* BEGIN PROVIDED ENTRIES *

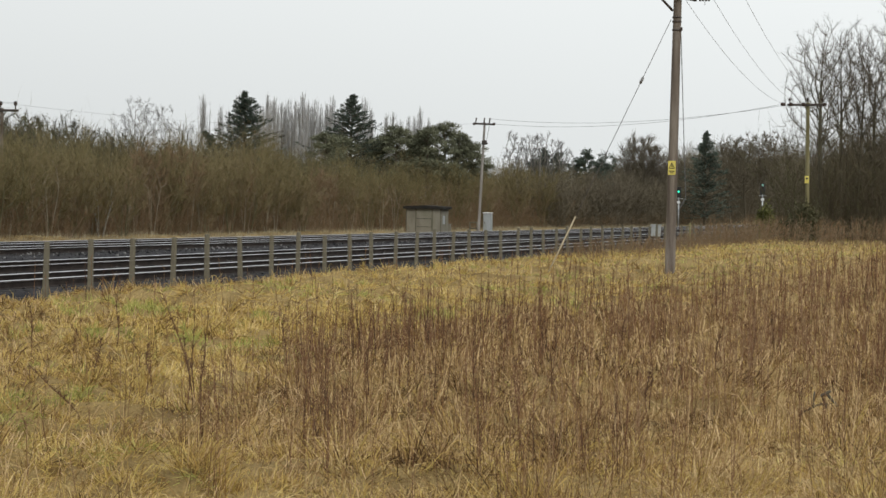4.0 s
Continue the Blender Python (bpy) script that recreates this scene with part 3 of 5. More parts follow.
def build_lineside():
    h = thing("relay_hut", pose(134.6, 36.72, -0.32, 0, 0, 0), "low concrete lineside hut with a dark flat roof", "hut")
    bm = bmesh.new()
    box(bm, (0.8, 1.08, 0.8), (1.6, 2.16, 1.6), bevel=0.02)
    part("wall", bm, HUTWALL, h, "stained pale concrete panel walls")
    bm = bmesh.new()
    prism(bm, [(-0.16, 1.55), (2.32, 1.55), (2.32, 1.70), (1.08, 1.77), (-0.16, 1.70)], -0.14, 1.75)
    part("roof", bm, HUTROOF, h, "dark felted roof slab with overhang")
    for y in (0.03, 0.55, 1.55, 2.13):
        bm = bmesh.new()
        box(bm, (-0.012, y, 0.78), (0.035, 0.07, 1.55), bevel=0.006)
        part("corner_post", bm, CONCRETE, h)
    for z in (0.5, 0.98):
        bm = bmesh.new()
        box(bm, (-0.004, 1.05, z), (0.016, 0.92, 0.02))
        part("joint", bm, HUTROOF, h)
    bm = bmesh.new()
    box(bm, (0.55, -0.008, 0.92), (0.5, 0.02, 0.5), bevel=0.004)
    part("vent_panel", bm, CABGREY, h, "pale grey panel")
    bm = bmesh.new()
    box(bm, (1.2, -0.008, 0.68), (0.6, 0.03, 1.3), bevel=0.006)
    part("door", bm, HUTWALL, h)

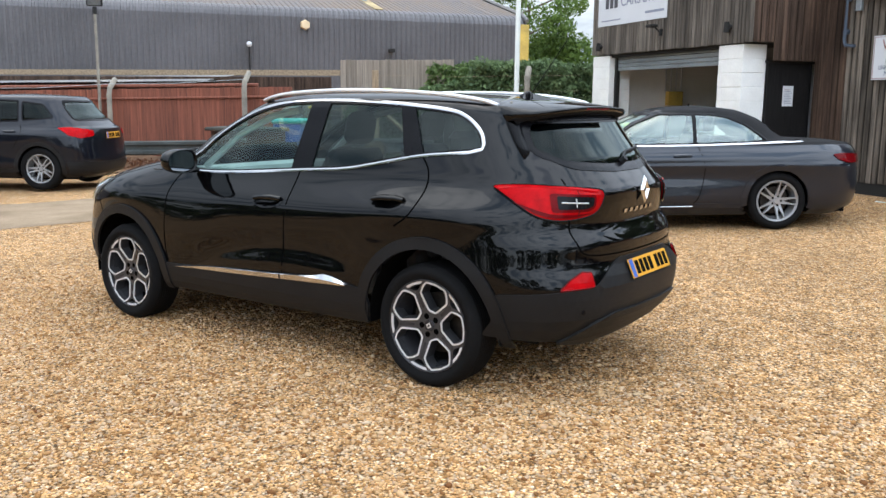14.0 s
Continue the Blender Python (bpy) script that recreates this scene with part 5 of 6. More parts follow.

* END PROVIDED ENTRIES *

Leaving out the pictures, repeat the data above exactly.

4.0 s
Continue the Blender Python (bpy) script that recreates this scene with part 3 of 5. More parts follow.
def build_lineside():
    h = thing("relay_hut", pose(134.6, 36.72, -0.32, 0, 0, 0), "low concrete lineside hut with a dark flat roof", "hut")
    bm = bmesh.new()
    box(bm, (0.8, 1.08, 0.8), (1.6, 2.16, 1.6), bevel=0.02)
    part("wall", bm, HUTWALL, h, "stained pale concrete panel walls")
    bm = bmesh.new()
    prism(bm, [(-0.16, 1.55), (2.32, 1.55), (2.32, 1.70), (1.08, 1.77), (-0.16, 1.70)], -0.14, 1.75)
    part("roof", bm, HUTROOF, h, "dark felted roof slab with overhang")
    for y in (0.03, 0.55, 1.55, 2.13):
        bm = bmesh.new()
        box(bm, (-0.012, y, 0.78), (0.035, 0.07, 1.55), bevel=0.006)
        part("corner_post", bm, CONCRETE, h)
    for z in (0.5, 0.98):
        bm = bmesh.new()
        box(bm, (-0.004, 1.05, z), (0.016, 0.92, 0.02))
        part("joint", bm, HUTROOF, h)
    bm = bmesh.new()
    box(bm, (0.55, -0.008, 0.92), (0.5, 0.02, 0.5), bevel=0.004)
    part("vent_panel", bm, CABGREY, h, "pale grey panel")
    bm = bmesh.new()
    box(bm, (1.2, -0.008, 0.68), (0.6, 0.03, 1.3), bevel=0.006)
    part("door", bm, HUTWALL, h)

14.0 s
Continue the Blender Python (bpy) script that recreates this scene with part 5 of 6. More parts follow.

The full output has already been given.